Bagikan:

JAKARTA - Kepala Ekonom Bank Permata Josua Pardede menilai terdapat beberapa dampak terhadap Anggaran Pendapatan Belanja Negara (APBN) 2025 jika ada penambahan Pagu Indikatif untuk seluruh Kementerian/Lembaga (K/L) tersebut jika disetujui.

Salah satunya ruang fiskal untuk program-program dari presiden dan wakil presiden baru akan sempit kedepannya.

"Pada umumnya, pada saat masa transisi pemerintahan, diperlukan ruang fiskal yang cukup untuk bisa mengakomodir program presiden dan wakil presiden terpilih yang baru akan dilantik pada bulan Oktober nanti, termasuk melalui APBN-P di awal tahun 2025 nanti," jelasnya kepada VOI, Kamis, 13 Juni.

Menurut Josua, terlebih lagi saat ini pembahasan mengenai prioritas pembangunan pemerintahan baru melalui Rencana Pembangunan Jangka Menengah Nasional (RPJMN) juga masih dalam tahap pembahasan dan baru akan disahkan pada awal tahun 2025.

Josua menyampaikan, selain mengakibatkan terbatasnya ruang fiskal, penambahan pagu indikatif tersebut juga berpotensi dapat meningkatkan defisit fiskal.

"Jika seluruh usulan kenaikan anggaran tersebut disetujui dan tanpa ada realokasi pagu dari kementerian dan lembaga lainnya, maka bisa dipastikan total anggaran akan meningkat dan tanpa kenaikan pendapatan, maka defisit APBN akan melebar di tahun 2025," ujarnya.

Namun demikian, Josua menilai, kenaikan anggaran tersebut juga harus melihat urgensi dari program yang ditawarkan.

Jika memang program tersebut penting untuk pembangunan Indonesia, maka kenaikan tersebut dapat diwajarkan.

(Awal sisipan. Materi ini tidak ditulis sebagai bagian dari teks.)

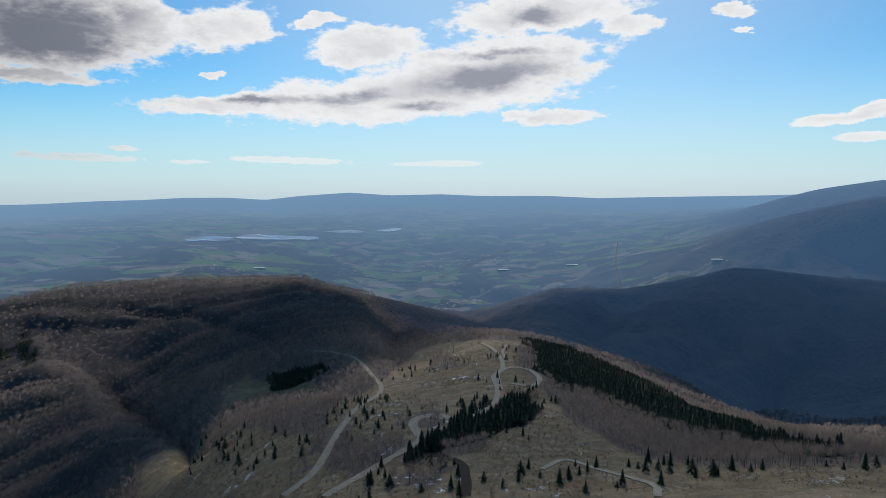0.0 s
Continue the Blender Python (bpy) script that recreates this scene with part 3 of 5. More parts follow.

Sementara terkait dengan kondisi APBN ke depannya, Josua menilai diperlukan upaya yang lebih dari pemerintah untuk dapat meningkatkan pendapatan negara untuk bisa mengimbangi pengeluaran yang akan terjadi, termasuk di antaranya melalui pencarian sumber alternatif pendanaan dan reformasi perpajakan.